▶ **SHORT TASK**: From the entries that follow, list every line in which the string "Python" appears.

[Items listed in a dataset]
• • • • • • •

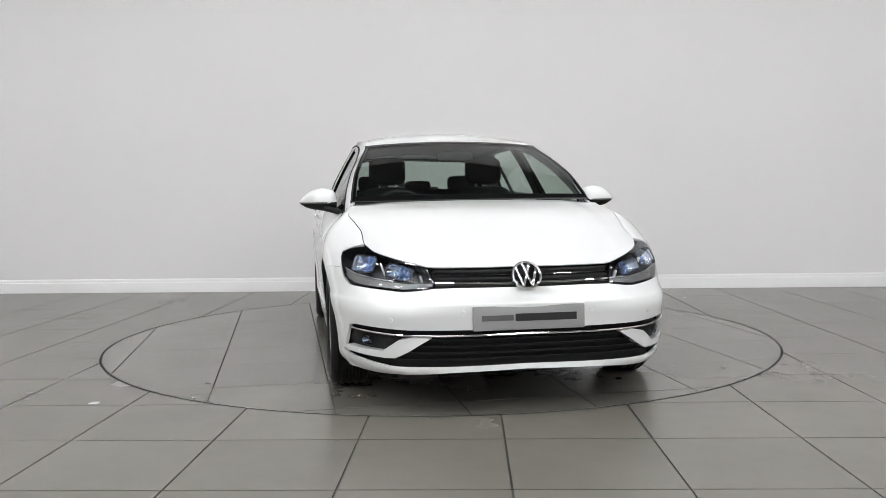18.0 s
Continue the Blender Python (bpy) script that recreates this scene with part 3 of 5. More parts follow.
def wheel(x, side, mesh_cache={}):
    base = new("wheel")
    base.parent = car
    base.location = (x, side * 0.772, HUB_Z)
    base.rotation_euler = (0, 0, 0 if side > 0 else math.pi)
    if "tyre" not in mesh_cache:
        prof = [(0.218, 0.078), (0.226, 0.086), (0.235, 0.094), (0.255, 0.1015), (0.275, 0.101), (0.288, 0.094), (0.296, 0.086), (0.301, 0.080)]
        for g0 in (0.055, 0.018, -0.018, -0.055):
            prof += [(0.3065, g0 + 0.011), (0.3005, g0 + 0.006), (0.3005, g0 - 0.006), (0.3065, g0 - 0.011)]
        prof += [(0.301, -0.08), (0.288, -0.094), (0.255, -0.101), (0.218, -0.09)]
        mesh_cache["tyre"] = part("tyre", lathe([(r * TYRE_R / 0.3075, h) for r, h in prof], 72), RUBBER, base, "black road tyre")
        rim = lathe([(0.216, 0.066), (0.222, 0.080), (0.221, 0.086), (0.216, 0.087), (0.210, 0.078), (0.205, 0.060), (0.198, 0.02), (0.192, -0.05), (0.20, -0.085), (0.212, -0.088)], 72)
        for i in range(10):
            mid, turn_in = radians(36 + 72 * (i // 2)), radians(16.5 if i % 2 else -16.5)
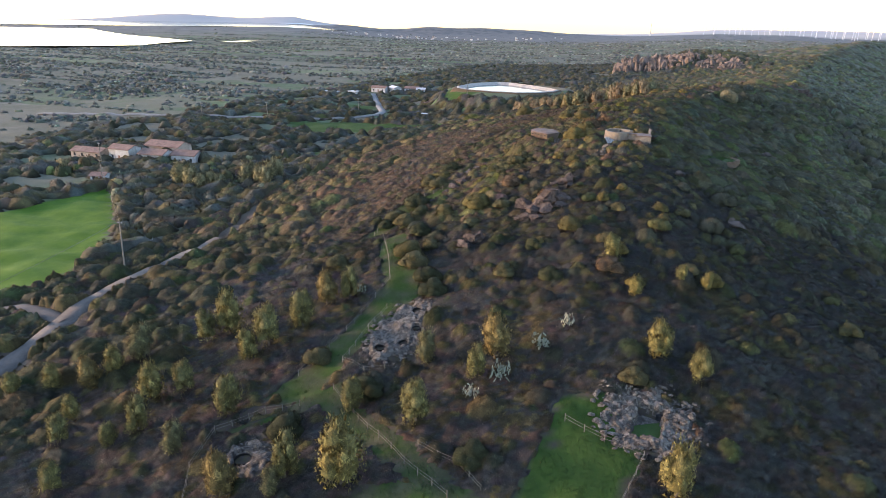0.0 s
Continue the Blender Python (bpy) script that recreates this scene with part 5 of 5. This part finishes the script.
def tree(name, label, category, group, seed, tint, lobes=16, wide=0.31, tall=1.4, base=0.06, leaves=210, size=0.028):
    """A tree one metre high, to be set down at its true height: trunk with limbs, and crown."""
    t = thing(name, label, category, group)
    rnd = random.Random(seed)
    bm = bmesh.new()
    rod(bm, (0, 0, -0.06), (0.01, 0, base + 0.12), 0.026, 0.017, 7)
    rod(bm, (0.01, 0, base + 0.1), (0.0, 0.01, 0.8), 0.016, 0.005, 6)
    for k in range(5):
        a = k * 1.3 + rnd.random()
        z = base * 0.7 + 0.1 * k
        rod(bm, (0.005, 0, z), (wide * 0.6 * math.cos(a), wide * 0.6 * math.sin(a), z + 0.2), 0.011, 0.004, 5)
    part("trunk", bm, M_BARK, t)
    v, f, nr = crown_of(seed, lobes, wide, tall, base + 0.08, leaves, size)
    me = leafy_mesh("crown", v, f, nr, tint)
    o = new("crown", me)
    o.parent = t
    return t


def bush(name, label, group, seed, tint):
    """A round bush of unit radius: short stems under a domed crown."""
    tint = tuple(0.92 * c for c in tint)
    t = thing(name, label, "bush", group)
    bm = bmesh.new()
    for k in range(4):
        a = k * 1.57 + 0.4
        rod(bm, (0.05 * math.cos(a), 0.05 * math.sin(a), -0.15), (0.3 * math.cos(a), 0.3 * math.sin(a), 0.5), 0.05, 0.025, 5)
    part("stems", bm, M_BARK, t)
    v, f, ns = [], [], []
    n = 0
    rng = np.random.default_rng(seed)
    for k in range(5):
        a, r = k * 1.257 + rng.uniform(-0.3, 0.3), 0.0 if k == 4 else 0.42
        dv, df, dn = dome_bush(seed * 7 + k, 420, 0.11, 4, 9, 0.3, 0.88, -0.35, 0.8)
        s = rng.uniform(0.52, 0.68) if k < 4 else 0.72
        v.append(dv * np.array([s, s, s * 0.95]) + np.array([r * math.cos(a), r * math.sin(a), 0.18 + (0.28 if k == 4 else rng.uniform(0, 0.15))]))
        f.append(df + n)
        ns.append(dn)
        n += len(dv)
    o = new("crown", leafy_mesh("crown", np.concatenate(v), np.concatenate(f), np.concatenate(ns), tint))
    o.parent = t
    return t


def plant(kinds, places, stretch=1.0, upright=False):
    """Sets the first plants down where they belong and copies them to the other places."""
    used = set()
    places = [p for p in places if all(near_line(p[0], p[1], pts) > half + 0.55 * p[2] for pts, half, bare in TRAILS[:5])]
    for n, (x, y, s) in enumerate(places):
        k = n % len(kinds)
        s = s * 1.18 if upright else s
        sc = (s, s, s) if upright else (s, s, s * stretch)
        m = Matrix.LocRotScale((x, y, gz(x, y) - 0.05), Euler((0, 0, n * 2.1)), None)
        if k in used:
            o = copy_thing(kinds[k], m)
            o.scale = sc
        else:
            kinds[k].matrix_basis, kinds[k].scale = m, sc
            used.add(k)


YELLOW, YELLOW_GREEN, DEEP = (0.175, 0.152, 0.055), (0.148, 0.138, 0.055), (0.038, 0.042, 0.02)
young = [tree("young_tree", "young tree with dense yellow-green leaves", "tree", "young trees on the slope", 300 + k, c) for k, c in enumerate((YELLOW, YELLOW_GREEN, (0.13, 0.12, 0.048), (0.155, 0.12, 0.048), YELLOW_GREEN, (0.115, 0.11, 0.054)))]
plant(young, [(-11.5, -103.4, 7.0), (-7.5, -93.6, 4.8), (-16.0, -93.1, 4.2), (-2.3, -81.3, 5.6), (-3.6, -84.9, 3.9), (-10.8, -83.1, 4.5), (-44.4, -81.9, 6.2), (-35.2, -84.4, 5.6),
              (-32.9, -79.0, 5.4), (-33.2, -72.2, 5.0), (-30.4, -70.1, 4.6), (-52.2, -91.5, 5.4), (-43.9, -97.7, 4.9), (-40.8, -95.0, 4.2), (-31.2, -97.4, 5.1), (-56.2, -97.5, 4.6),
              (-40.9, -102.9, 4.4), (-33.2, -104.6, 4.1), (-51.8, -103.6, 3.4), (-49.5, -107.1, 3.7), (-42.9, -105.5, 3.1), (-23.8, -107.8, 5.1), (-18.1, -104.0, 4.8), (-17.8, -106.8, 3.2)], upright=True)
plant([copy_thing(young[0], Matrix()), copy_thing(young[1], Matrix())],
      [(16.8, -76.1, 4.5), (21.8, -77.8, 3.6), (21.7, -57.7, 2.6), (18.2, -58.0, 2.4), (12.4, -63.8, 2.8), (7.8, -56.8, 3.6), (-60.9, -99.5, 3.7), (-42.9, -113.0, 3.5), (20.6, -95.2, 5.4), (-64.8, -102.6, 3.2), (-36.5, -87.5, 4.6), (-46.6, -84.6, 4.6), (-54.5, -94.5, 4.2)], upright=True)
dark_bush = bush("bush", "dense dark green bush among the scrub", "dark bushes", 400, DEEP)
plant([dark_bush, bush("bush", "broad olive-green bush among the scrub", "dark bushes", 401, OLIVE)],
      [(-16.0, -89.8, 2.3), (14.6, -80.8, 1.8), (0.5, -96.7, 2.2), (-25.6, -85.9, 2.1), (-22.3, -97.9, 2.6), (-7.6, -61.5, 2.0), (-5.0, -53.3, 1.8), (-24.0, -58.8, 2.7), (-17.3, -66.6, 2.5), (-39.1, -59.0, 2.2), (-32.4, -37.7, 2.4), (-39.9, -17.1, 2.6),
       (9.8, -7.1, 1.9), (-34.5, -41, 2.4), (-29.5, -45, 2.2), (-36, -20, 2.4)], 0.85)
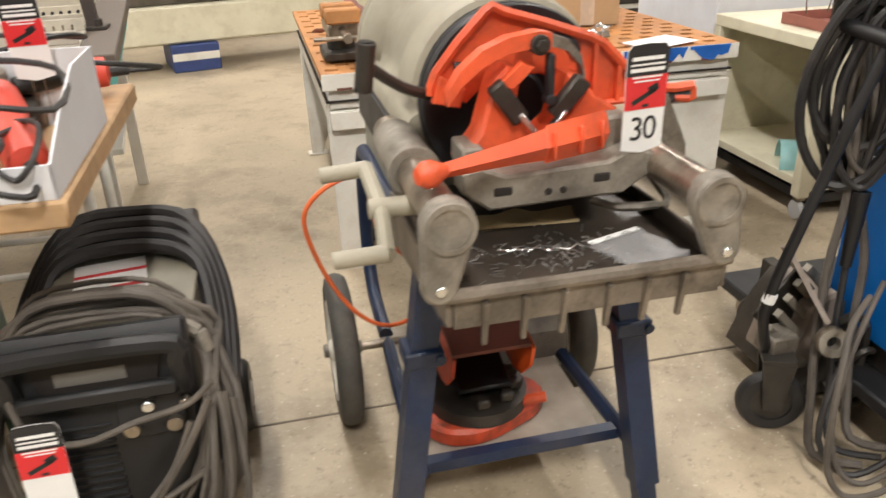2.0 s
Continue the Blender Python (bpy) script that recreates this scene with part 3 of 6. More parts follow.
    part("latch_bar", join(tube([(1.560, 1.05, .925), (1.604, 1.08, .920), (1.606, 1.12, .90), (1.600, 1.13, .83)], 0.009, 6), tube([(1.575, 1.07, .905), (1.578, 1.10, .85)], .006, 5)), DARKIRON, t)
    part("bent_strap", tube([(1.40, .985, .778), (1.435, .955, .772), (1.50, .945, .772), (1.53, .96, .775), (1.56, 1.16, .795)], .0075, 6, smooth=2), CAST, t, "bent flat steel strap")
    # tray
    tray = part("tray", box(1.095, 1.515, .765, 1.22, .735, .745, 0.002), OILY, t, "oil-blackened chip tray")
    each("tray_wall", [box(1.095, 1.105, .765, 1.22, .7455, .772, 0.002), box(1.505, 1.515, .765, 1.22, .7455, .772, 0.002)], OILY, tray)
    part("tray_lip", tube([(1.085, .755, .757), (1.525, .755, .757)], 0.011, 8, smooth=0), GREASY, tray)
    each("tray_side", [prism([(.76, .705), (1.22, .64), (1.22, .744), (.76, .744)], "yz", 1.516, 1.526, 0.002), prism([(.76, .705), (1.22, .64), (1.22, .744), (.76, .744)], "yz", 1.084, 1.094, 0.002), box(1.095, 1.515, .758, .764, .700, .744, 0.001)], GREASY, tray)
    each("rib", [prism([(.742, .744), (.764, .744), (.764, .668), (.757, .668)], "yz", x - .004, x + .004, .0008) for x in (1.14, 1.20, 1.26, 1.33, 1.39, 1.45)], GREASY, tray)
    part("tray_bottom", prism([(.768, .703), (1.21, .640), (1.21, .734), (.768, .734)], "yz", 1.12, 1.49, .002), DARKIRON, tray)
    rnd = random.Random(3)
    curls = []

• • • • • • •

▶ **SOLVED PROBLEM**:
Continue the Blender Python (bpy) script that recreates this scene with part 3 of 5. More parts follow.
Continue the Blender Python (bpy) script that recreates this scene with part 5 of 5. This part finishes the script.
Continue the Blender Python (bpy) script that recreates this scene with part 3 of 6. More parts follow.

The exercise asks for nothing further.